**Required work:** Pictures stay out of the copy; set down each line of the listing below exactly.

•••••

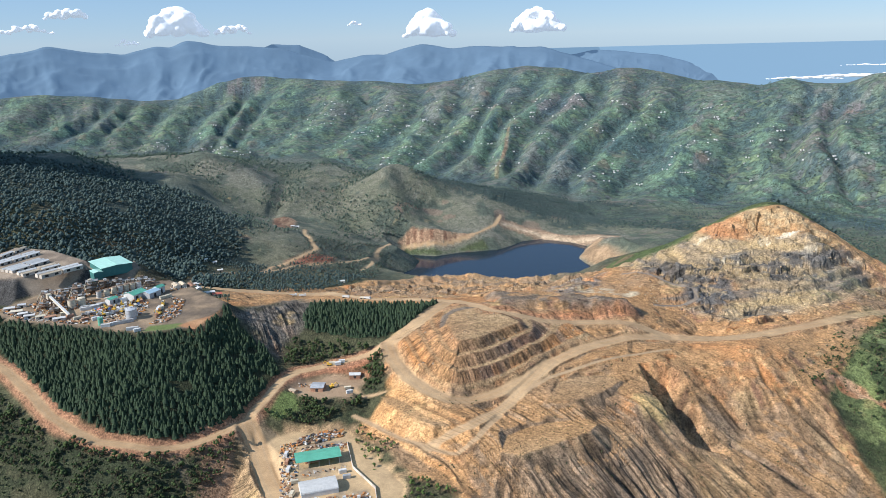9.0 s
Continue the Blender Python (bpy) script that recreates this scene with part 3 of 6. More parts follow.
def mine_relief(x, y, z):
    """The diggings: waste slope, spoil fan, terraces, pit and gullies."""
    mine = smooth(-14, 6, inside(x, y, BARE_MINE))
    z = z + (1 - mine) * 2.6 * many_noise(x, y, 48, 4, 3)
    # the waste slope: rills that run down it
    slope = smooth(0, 16, inside(x, y, BARE_SLOPE[:21])) * (1 - smooth(755, 800, y))
    w = 9 * many_noise(x, y, 70, 3, 51)
    u, v = 0.82 * x + 0.57 * y + w, -0.57 * x + 0.82 * y
    rill = spur_noise(u, v * 0.07, 13, 3, 53)
    west = smooth(40, -40, x)
    z = z + slope * ((1.2 + 2.2 * west) * (rill - 0.6) + 5.0 * (spur_noise(u, v * 0.16, 62, 2, 57) - 0.6) + 1.9 * many_noise(x, y, 30, 4, 55))
    for deep, wide, line in DRAINS:
        z = z + gully(x, y, line, deep, wide)
    # the spoil fan under the yard: rills spread from the platform
    fan = smooth(-4, 10, inside(x, y, FAN)) * (1 - smooth(-8, 4, inside(x, y, YARD))) * (1 - smooth(690, 725, y))
    a = np.arctan2(x + 236, 690 - y)
    r = np.hypot(x + 236, y - 690)
    z = z + fan * 3.4 * (spur_noise(a * 95 + 2 * many_noise(x, y, 20, 2, 61), r * 0.06, 7.5, 2, 63) - 0.62)
    spur = (1 - smooth(0, 25, np.abs(y - 545) - 45)) * (1 - smooth(0, 30, np.abs(x + 215) - 60)) * (1 - fan)
    z = z + spur * 2.5 * (spur_noise(a * 120, r * 0.05, 8, 2, 65) - 0.6)
    # rubble of the diggings
    t = smooth(-3, 5, inside(x, y, TERRACES))
    pit = smooth(0, 30, inside(x, y, PIT))
    rough = mine * (1 - slope) * (1 - t) * (1 - pit)
    z = z + rough * (1.3 * many_noise(x, y, 14, 4, 77) + 4.2 * np.abs(many_noise(x, y, 50, 4, 79)))
    z = z * (1 - rough * 0.2) + rough * 0.2 * benches(z, 6.0, 0.62, 3 * many_noise(x, y, 45, 3, 78))
    z = z * (1 - pit) + pit * (benches(z, 8.5, 0.5, 6 * many_noise(x, y, 70, 3, 73)) + 5.0 * (spur_noise(x, y, 30, 4, 75) - 0.5))
    z = z + crags(x, y)
    # the terraced mound: five benches between its top and the haul road
    s, along, low, k = terrace_steps(x, y)
    f = k - np.floor(k)
    steps = np.clip(s + 0.85 * (smooth(0.26, 0.97, f) - f) / 4, 0, 1)
    face = smooth(0.26, 0.45, f) * (1 - smooth(0.9, 1.0, f))
    mound = 180.5 + (low - 180.5) * steps - 1.1 * face * (spur_noise(along, s * 6, 4.6, 2, 69) - 0.4) + 0.35 * many_noise(x, y, 7, 2, 70)
    z = z * (1 - t) + t * mound
    # the grey and red bank behind it
    bank = smooth(-2, 9, inside(x, y, SLATE_BANK))
    z = z + bank * (6.5 + 1.2 * many_noise(x, y, 16, 3, 72)) - 1.5 * smooth(-6, 6, inside(x, y, RED_BANK)) * spur_noise(x, y * 0.3, 6, 2, 74)
    # tipped platforms below the haul road
    for level, area in PLATFORMS:
        d = np.maximum(-inside(x, y, area), 0)
        z = np.where(d < 60, np.clip(z, level - 0.72 * d - 0.012 * d * d, level + 0.8 * d), z)
    shore = smooth(0, 25, inside(x, y, SHORE))
    z = z + shore * (11 * (spur_noise(x * 0.6, y, 38, 4, 81) - 0.5) + 3 * (spur_noise(x, y, 13, 2, 82) - 0.5))
    z = z + smooth(-10, 20, inside(x, y, PEAK_GREEN)) * (3.5 * many_noise(x, y, 60, 4, 87))
    f = smooth(-3, 6, inside(x, y, SLATE_FAN))
    z = z + f * 3.4 * (spur_noise(x + 0.35 * y + 3 * many_noise(x, y, 25, 2, 84), y * 0.10, 7, 3, 85) - 0.55)
    z = z + scarp(x, y, [(9, 732), (0, 750), (-3, 775), (-5, 806)], 14, 36) + scarp(x, y, [(-86, 585), (-104, 618), (-120, 645)], 11, 30)
    z = z + scarp(x, y, [(-107, 555), (-119, 572), (-131, 598), (-144, 628), (-166, 662)], 7, 14)
    z = z + 5 * np.exp(-((x + 15) ** 2 + (y - 752) ** 2) / 15 ** 2)
    z = z + gully(x, y, [(-352, 728), (-334, 708), (-324, 660), (-332, 630), (-340, 591), (-352, 555), (-380, 500)], 5.5 + 2.5 * many_noise(x, y, 25, 3, 89), 3.4)
    z = z + scarp(x, y, SCAR_EAST[::-1], 6, 22) + gully(x, y, [(203, 745), (200, 700), (186, 655), (185, 600), (190, 520)], 6, 6)
    return z - 7 * smooth(0, 8, inside(x, y, SCAR_LOW)) + 4 * smooth(0, 10, inside(x, y, PATCH_LOW))


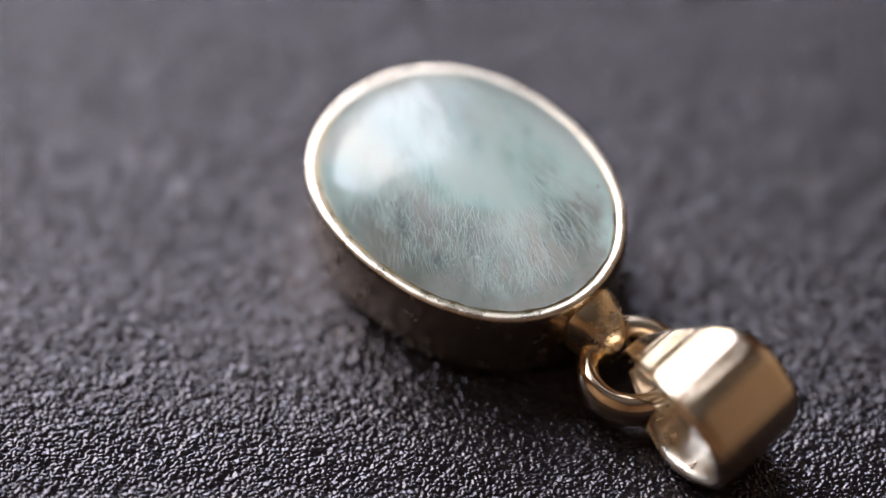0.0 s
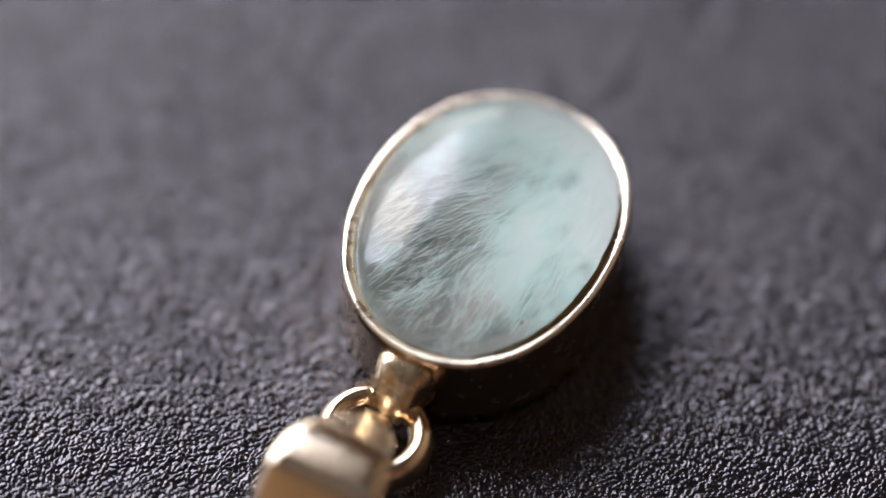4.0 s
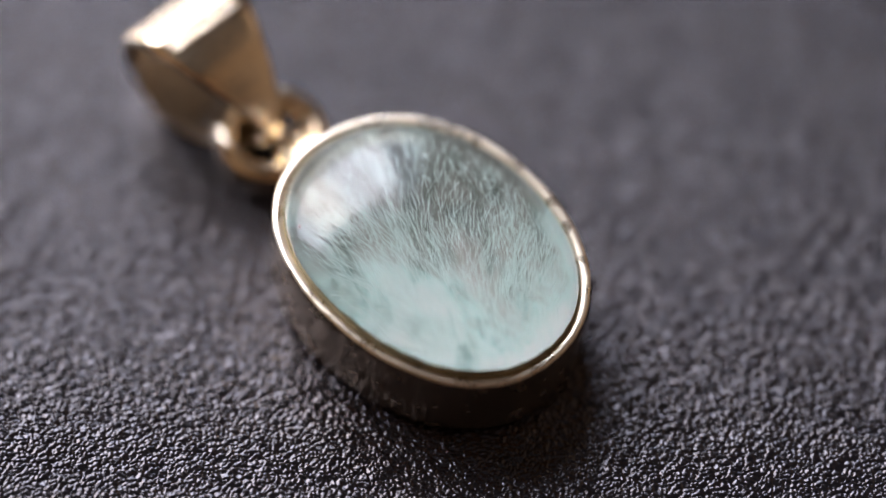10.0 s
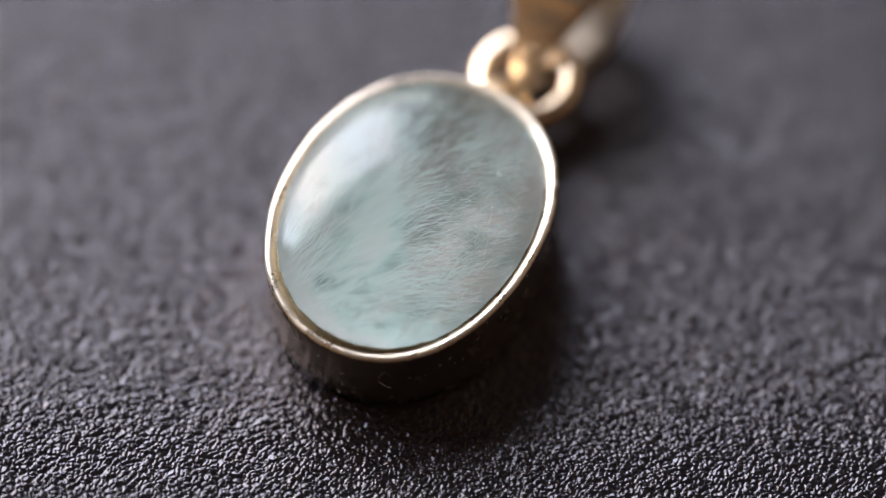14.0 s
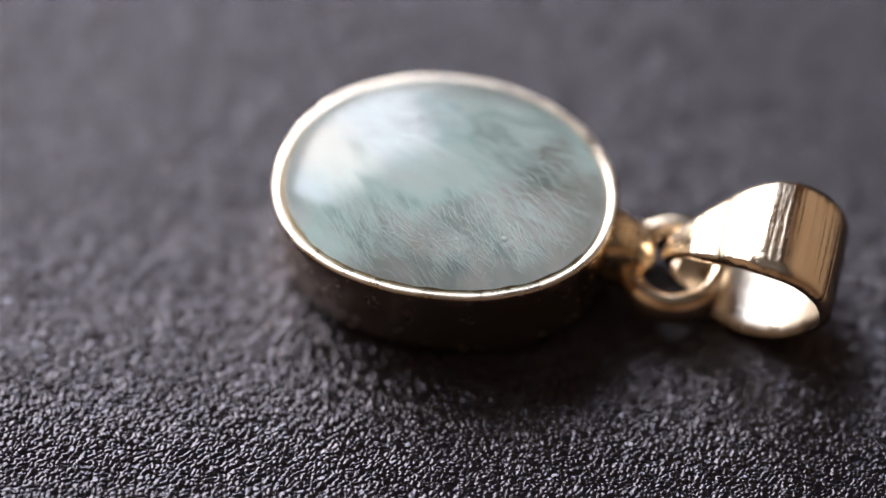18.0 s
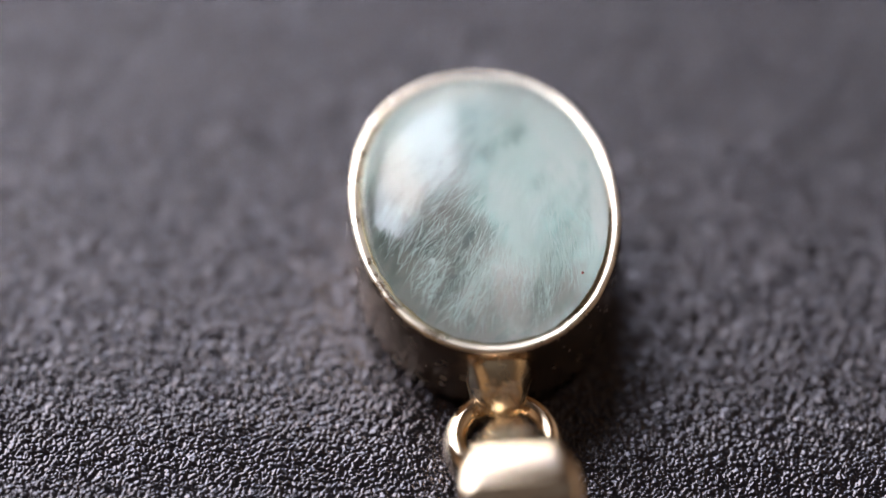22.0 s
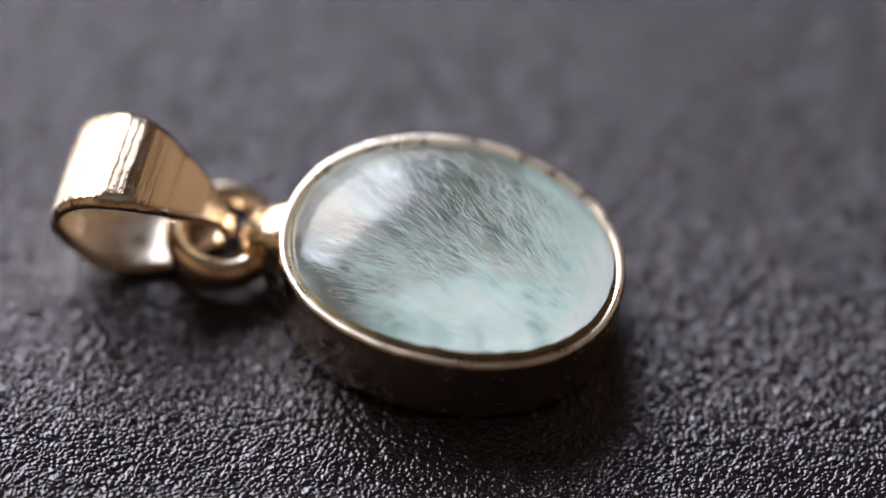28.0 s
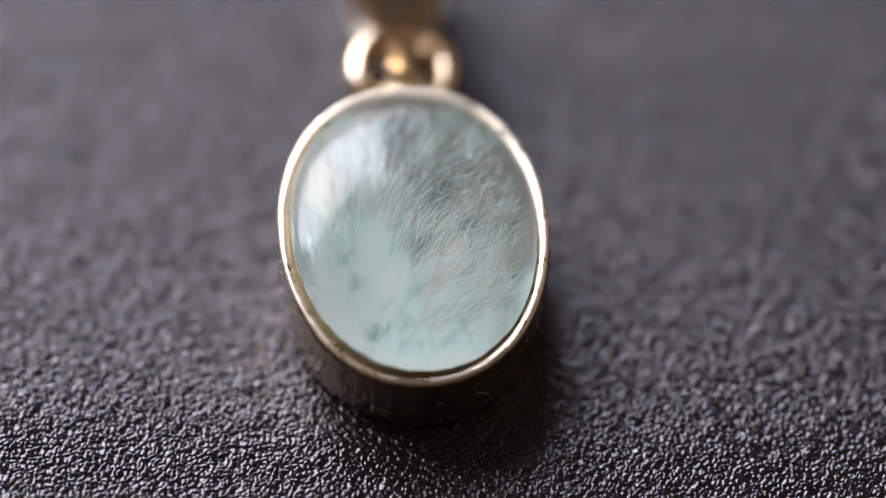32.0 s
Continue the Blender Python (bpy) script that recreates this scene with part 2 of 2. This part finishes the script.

•••••

**Result:**
9.0 s
Continue the Blender Python (bpy) script that recreates this scene with part 3 of 6. More parts follow.
def mine_relief(x, y, z):
    """The diggings: waste slope, spoil fan, terraces, pit and gullies."""
    mine = smooth(-14, 6, inside(x, y, BARE_MINE))
    z = z + (1 - mine) * 2.6 * many_noise(x, y, 48, 4, 3)
    # the waste slope: rills that run down it
    slope = smooth(0, 16, inside(x, y, BARE_SLOPE[:21])) * (1 - smooth(755, 800, y))
    w = 9 * many_noise(x, y, 70, 3, 51)
    u, v = 0.82 * x + 0.57 * y + w, -0.57 * x + 0.82 * y
    rill = spur_noise(u, v * 0.07, 13, 3, 53)
    west = smooth(40, -40, x)
    z = z + slope * ((1.2 + 2.2 * west) * (rill - 0.6) + 5.0 * (spur_noise(u, v * 0.16, 62, 2, 57) - 0.6) + 1.9 * many_noise(x, y, 30, 4, 55))
    for deep, wide, line in DRAINS:
        z = z + gully(x, y, line, deep, wide)
    # the spoil fan under the yard: rills spread from the platform
    fan = smooth(-4, 10, inside(x, y, FAN)) * (1 - smooth(-8, 4, inside(x, y, YARD))) * (1 - smooth(690, 725, y))
    a = np.arctan2(x + 236, 690 - y)
    r = np.hypot(x + 236, y - 690)
    z = z + fan * 3.4 * (spur_noise(a * 95 + 2 * many_noise(x, y, 20, 2, 61), r * 0.06, 7.5, 2, 63) - 0.62)
    spur = (1 - smooth(0, 25, np.abs(y - 545) - 45)) * (1 - smooth(0, 30, np.abs(x + 215) - 60)) * (1 - fan)
    z = z + spur * 2.5 * (spur_noise(a * 120, r * 0.05, 8, 2, 65) - 0.6)
    # rubble of the diggings
    t = smooth(-3, 5, inside(x, y, TERRACES))
    pit = smooth(0, 30, inside(x, y, PIT))
    rough = mine * (1 - slope) * (1 - t) * (1 - pit)
    z = z + rough * (1.3 * many_noise(x, y, 14, 4, 77) + 4.2 * np.abs(many_noise(x, y, 50, 4, 79)))
    z = z * (1 - rough * 0.2) + rough * 0.2 * benches(z, 6.0, 0.62, 3 * many_noise(x, y, 45, 3, 78))
    z = z * (1 - pit) + pit * (benches(z, 8.5, 0.5, 6 * many_noise(x, y, 70, 3, 73)) + 5.0 * (spur_noise(x, y, 30, 4, 75) - 0.5))
    z = z + crags(x, y)
    # the terraced mound: five benches between its top and the haul road
    s, along, low, k = terrace_steps(x, y)
    f = k - np.floor(k)
    steps = np.clip(s + 0.85 * (smooth(0.26, 0.97, f) - f) / 4, 0, 1)
    face = smooth(0.26, 0.45, f) * (1 - smooth(0.9, 1.0, f))
    mound = 180.5 + (low - 180.5) * steps - 1.1 * face * (spur_noise(along, s * 6, 4.6, 2, 69) - 0.4) + 0.35 * many_noise(x, y, 7, 2, 70)
    z = z * (1 - t) + t * mound
    # the grey and red bank behind it
    bank = smooth(-2, 9, inside(x, y, SLATE_BANK))
    z = z + bank * (6.5 + 1.2 * many_noise(x, y, 16, 3, 72)) - 1.5 * smooth(-6, 6, inside(x, y, RED_BANK)) * spur_noise(x, y * 0.3, 6, 2, 74)
    # tipped platforms below the haul road
    for level, area in PLATFORMS:
        d = np.maximum(-inside(x, y, area), 0)
        z = np.where(d < 60, np.clip(z, level - 0.72 * d - 0.012 * d * d, level + 0.8 * d), z)
    shore = smooth(0, 25, inside(x, y, SHORE))
    z = z + shore * (11 * (spur_noise(x * 0.6, y, 38, 4, 81) - 0.5) + 3 * (spur_noise(x, y, 13, 2, 82) - 0.5))
    z = z + smooth(-10, 20, inside(x, y, PEAK_GREEN)) * (3.5 * many_noise(x, y, 60, 4, 87))
    f = smooth(-3, 6, inside(x, y, SLATE_FAN))
    z = z + f * 3.4 * (spur_noise(x + 0.35 * y + 3 * many_noise(x, y, 25, 2, 84), y * 0.10, 7, 3, 85) - 0.55)
    z = z + scarp(x, y, [(9, 732), (0, 750), (-3, 775), (-5, 806)], 14, 36) + scarp(x, y, [(-86, 585), (-104, 618), (-120, 645)], 11, 30)
    z = z + scarp(x, y, [(-107, 555), (-119, 572), (-131, 598), (-144, 628), (-166, 662)], 7, 14)
    z = z + 5 * np.exp(-((x + 15) ** 2 + (y - 752) ** 2) / 15 ** 2)
    z = z + gully(x, y, [(-352, 728), (-334, 708), (-324, 660), (-332, 630), (-340, 591), (-352, 555), (-380, 500)], 5.5 + 2.5 * many_noise(x, y, 25, 3, 89), 3.4)
    z = z + scarp(x, y, SCAR_EAST[::-1], 6, 22) + gully(x, y, [(203, 745), (200, 700), (186, 655), (185, 600), (190, 520)], 6, 6)
    return z - 7 * smooth(0, 8, inside(x, y, SCAR_LOW)) + 4 * smooth(0, 10, inside(x, y, PATCH_LOW))


0.0 s
4.0 s
10.0 s
14.0 s
18.0 s
22.0 s
28.0 s
32.0 s
Continue the Blender Python (bpy) script that recreates this scene with part 2 of 2. This part finishes the script.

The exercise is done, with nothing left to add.